Describe factors that led to the development of the first intelligence tests, and explain Binet's and Simon's contribution to the intelligence testing movement
What will be an ideal response?
The social and educational climate of the late nineteenth and early twentieth centuries led to the development of the first intelligence tests. With the beginning of universal public education in Europe and North America—allowing all children, not just society's privileged, to enroll in school—educators sought methods to identify students who were unable to benefit from regular classroom instruction.
The first successful intelligence test, constructed by French psychologist Alfred Binet and his colleague Theodore Simon in 1905, responded to this need. The French Ministry of Instruction asked Binet to devise an objective method for assigning pupils to special classes—one based on mental ability, not classroom disruptiveness. Binet believed that test items should tap complex mental activities involved in intelligent behavior, such as memory and reasoning.
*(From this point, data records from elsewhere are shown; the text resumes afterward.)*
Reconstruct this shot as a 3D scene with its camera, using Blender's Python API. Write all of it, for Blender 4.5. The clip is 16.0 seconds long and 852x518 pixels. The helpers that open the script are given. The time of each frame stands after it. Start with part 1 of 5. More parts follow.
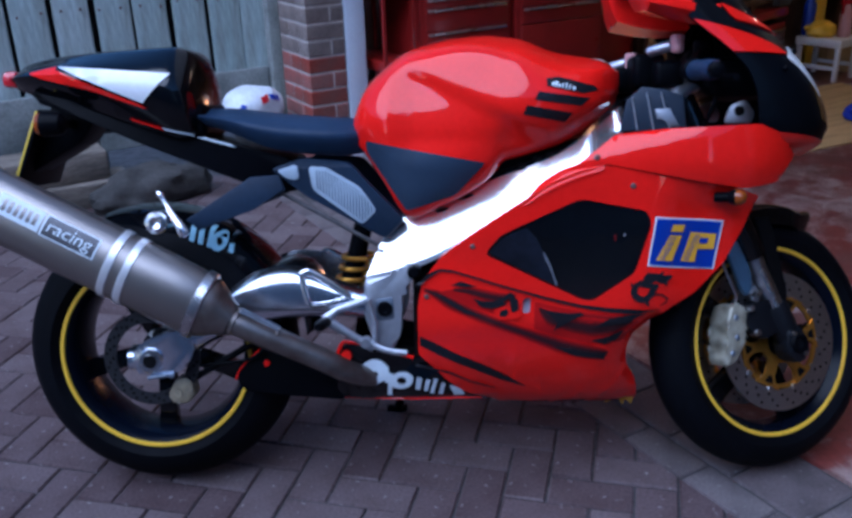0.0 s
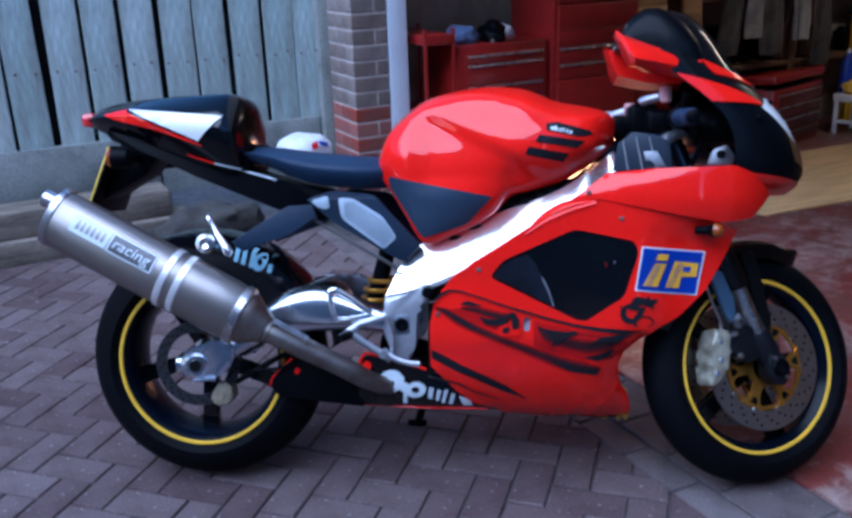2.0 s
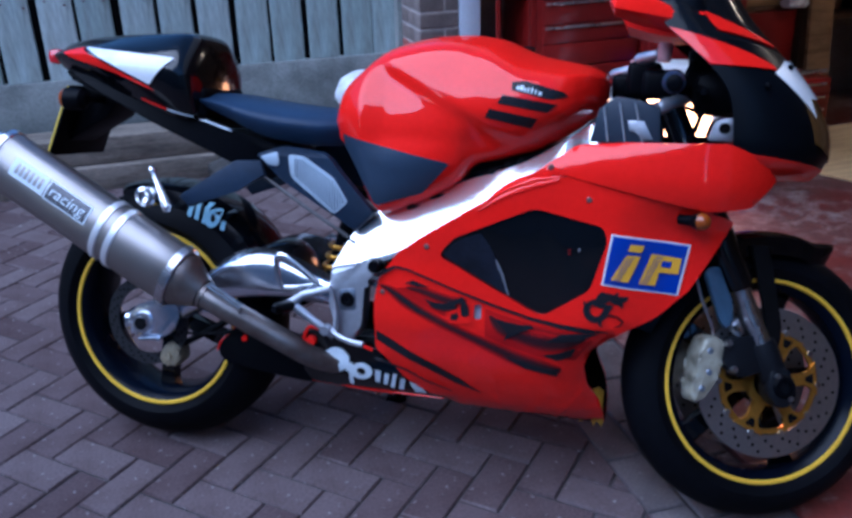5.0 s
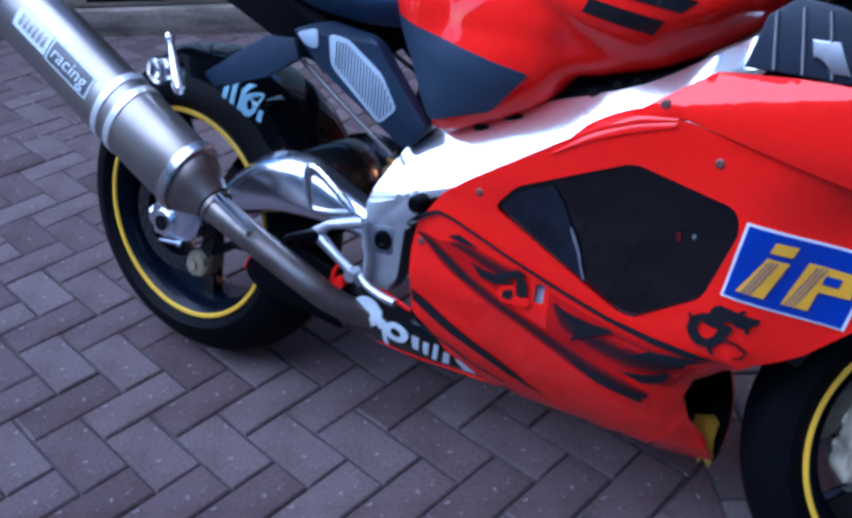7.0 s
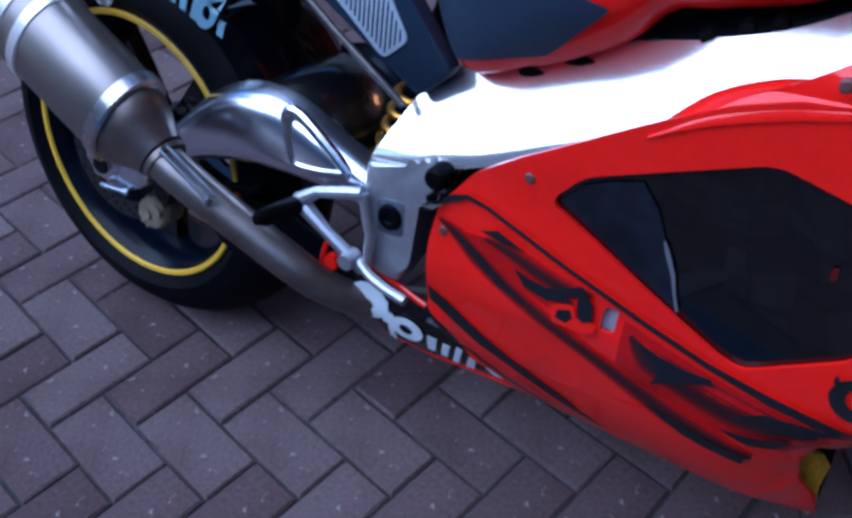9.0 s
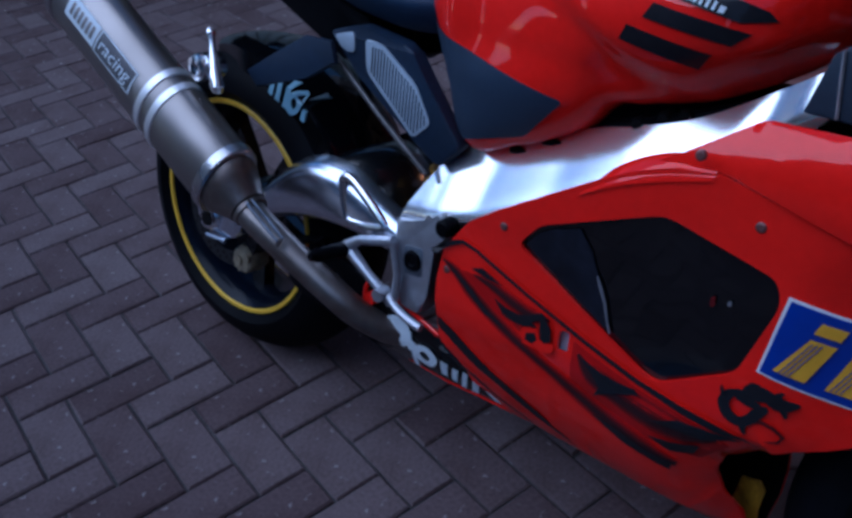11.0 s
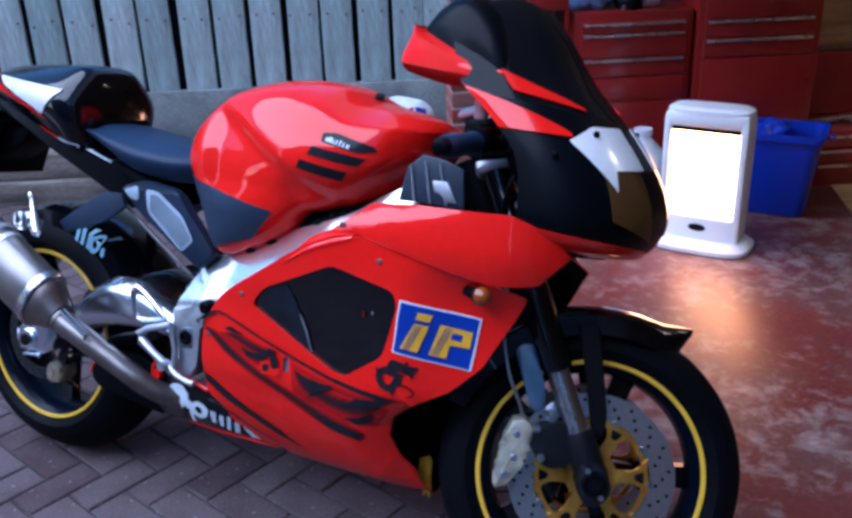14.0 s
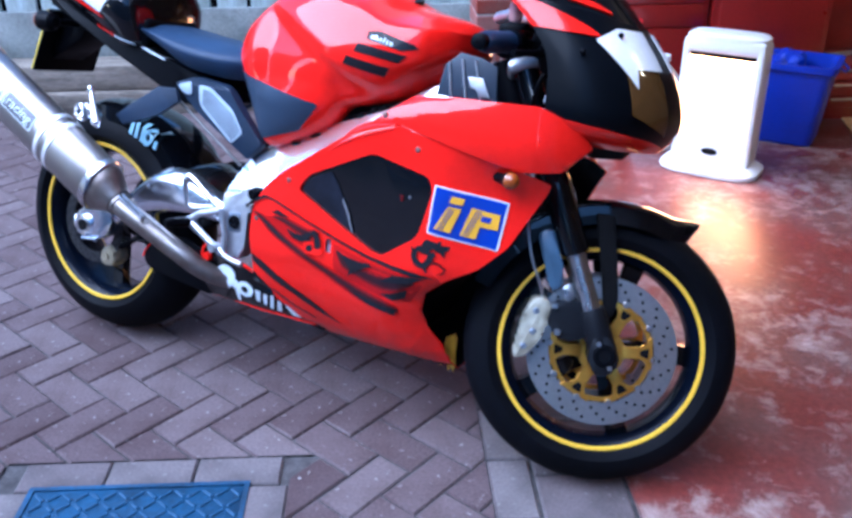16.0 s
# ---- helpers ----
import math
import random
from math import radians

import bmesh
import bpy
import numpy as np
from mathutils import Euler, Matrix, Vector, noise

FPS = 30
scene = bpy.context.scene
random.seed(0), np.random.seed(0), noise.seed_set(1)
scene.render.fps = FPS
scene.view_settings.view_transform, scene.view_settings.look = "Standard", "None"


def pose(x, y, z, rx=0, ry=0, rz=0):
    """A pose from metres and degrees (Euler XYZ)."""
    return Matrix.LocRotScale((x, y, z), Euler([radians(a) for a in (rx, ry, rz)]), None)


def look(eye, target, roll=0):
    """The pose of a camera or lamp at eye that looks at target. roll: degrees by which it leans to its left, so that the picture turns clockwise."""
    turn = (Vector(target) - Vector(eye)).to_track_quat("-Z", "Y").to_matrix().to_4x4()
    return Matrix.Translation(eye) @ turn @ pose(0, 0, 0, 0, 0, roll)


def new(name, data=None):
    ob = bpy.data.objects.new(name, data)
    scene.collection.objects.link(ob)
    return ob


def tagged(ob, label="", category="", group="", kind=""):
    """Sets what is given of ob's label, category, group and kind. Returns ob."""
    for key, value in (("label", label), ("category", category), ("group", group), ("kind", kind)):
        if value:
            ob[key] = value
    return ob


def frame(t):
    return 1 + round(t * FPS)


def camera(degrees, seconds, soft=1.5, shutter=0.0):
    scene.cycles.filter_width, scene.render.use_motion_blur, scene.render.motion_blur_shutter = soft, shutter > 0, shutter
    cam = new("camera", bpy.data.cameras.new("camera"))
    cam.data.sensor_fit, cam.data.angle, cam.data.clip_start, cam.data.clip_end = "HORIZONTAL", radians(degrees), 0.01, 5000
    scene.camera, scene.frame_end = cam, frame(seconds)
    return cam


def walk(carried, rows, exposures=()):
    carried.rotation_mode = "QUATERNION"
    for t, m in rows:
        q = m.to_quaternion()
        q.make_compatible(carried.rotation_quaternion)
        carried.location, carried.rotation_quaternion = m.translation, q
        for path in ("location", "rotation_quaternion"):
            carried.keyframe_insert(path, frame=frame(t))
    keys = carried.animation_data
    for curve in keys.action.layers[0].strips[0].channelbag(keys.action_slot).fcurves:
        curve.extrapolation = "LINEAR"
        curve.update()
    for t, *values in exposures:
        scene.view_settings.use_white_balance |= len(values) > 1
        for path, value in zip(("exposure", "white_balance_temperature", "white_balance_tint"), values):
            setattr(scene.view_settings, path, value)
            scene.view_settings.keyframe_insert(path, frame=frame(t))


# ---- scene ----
cam = camera(51.83, 16.0, soft=3.2)
# seconds, eye, and turn as pose() takes it
PATH = [
    (0.0, 0.7077, -1.7620, 1.3223, 66.72, 1.72, 1.73),
    (0.5, 0.7037, -1.8344, 1.3328, 68.63, 0.94, 1.47),
    (1.0, 0.6565, -1.9602, 1.3342, 69.02, 1.78, 1.58),
    (1.5, 0.6806, -1.9794, 1.3474, 68.85, 1.92, 0.90),
    (2.0, 0.8236, -2.0092, 1.3446, 70.33, 1.83, 5.68),
    (2.5, 0.9973, -1.9797, 1.3370, 69.07, 1.57, 8.71),
    (3.0, 1.1027, -1.8779, 1.3142, 70.82, 1.86, 10.55),
    (3.5, 1.1808, -1.7844, 1.3369, 69.80, 2.31, 12.82),
    (6.0, 1.2636, -1.4592, 1.3083, 61.72, 1.10, 21.10),
    (6.5, 1.3039, -1.2409, 1.2439, 59.00, 3.24, 27.49),
    (7.0, 1.2946, -1.0429, 1.2382, 56.88, 1.79, 32.99),
    (7.5, 1.2692, -0.9183, 1.2129, 54.03, 3.24, 35.04),
    (8.0, 1.1512, -0.8123, 1.1881, 51.26, 1.18, 32.42),
    (8.5, 1.0214, -0.6933, 1.1691, 45.97, 1.53, 32.00),
    (11.0, 1.3291, -0.8333, 1.2806, 53.77, 3.81, 41.55),
    (11.5, 1.4292, -0.9098, 1.2850, 59.51, 3.77, 41.39),
    (12.0, 1.4992, -1.1241, 1.3246, 64.27, 2.94, 35.99),
    (12.5, 1.5990, -1.2050, 1.3349, 65.34, 1.54, 33.64),
    (13.0, 1.6936, -1.2697, 1.3493, 66.37, 0.55, 34.42),
    (13.5, 1.8068, -1.2942, 1.3574, 66.46, 1.45, 32.52),
    (14.0, 1.8677, -1.3086, 1.3607, 67.49, 1.90, 28.64),
    (14.5, 1.9017, -1.3368, 1.3652, 67.58, 0.90, 28.53),
    (15.0, 1.9072, -1.3987, 1.3566, 67.50, 0.31, 27.42),
    (15.5, 1.8937, -1.4790, 1.3457, 65.29, -0.60, 30.29),
    (16.0, 1.9233, -1.5086, 1.3341, 63.58, 0.57, 29.90),
]
EXPOSURES = [(0, 1.14, 4700, 15), (0.5, 1.13, 4700, 15), (1, 1.27, 4650, 14), (1.5, 1.51, 4700, 14), (2, 1.53, 4650, 13), (3.5, 1.29, 4650, 14), (6, 1.49, 4600, 14), (6.5, 1.7, 4600, 14), (7, 1.62, 4600, 14), (7.5, 1.5, 4600, 14), (8.5, 1.38, 4650, 15), (11, 0.22, 4600, 14), (12, 0.38, 4600, 14), (12.5, 0.60, 4650, 15), (13, 1.08, 4750, 16), (14.5, 1.63, 4750, 16), (15, 1.79, 4750, 15), (15.5, 2.18, 4750, 14), (16, 2.52, 4750, 13)]
walk(cam, [(t, pose(*p)) for t, *p in PATH], EXPOSURES)
# ---- end of path ----

from mathutils.bvhtree import BVHTree

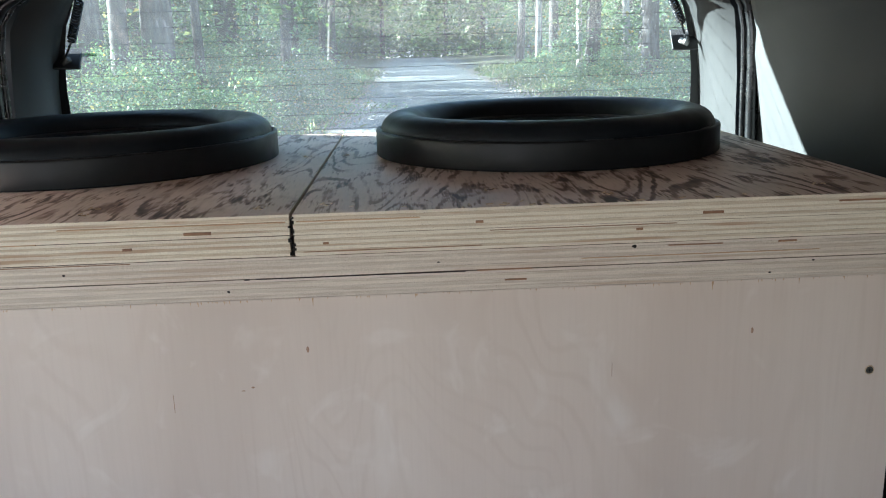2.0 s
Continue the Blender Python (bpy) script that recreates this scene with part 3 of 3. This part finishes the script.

Consequently, Binet and Simon devised a test of general ability that included a variety of verbal and nonverbal items, each requiring thought and judgment. Their test was also the first to associate items of increasing difficulty with chronological age. This enabled Binet and Simon to estimate how much a child was behind or ahead of his or her agemates in intellectual development.
The Binet test was so successful in predicting school performance that it became the basis for new intelligence tests. The English version has been known as the Stanford-Binet Intelligence Scale.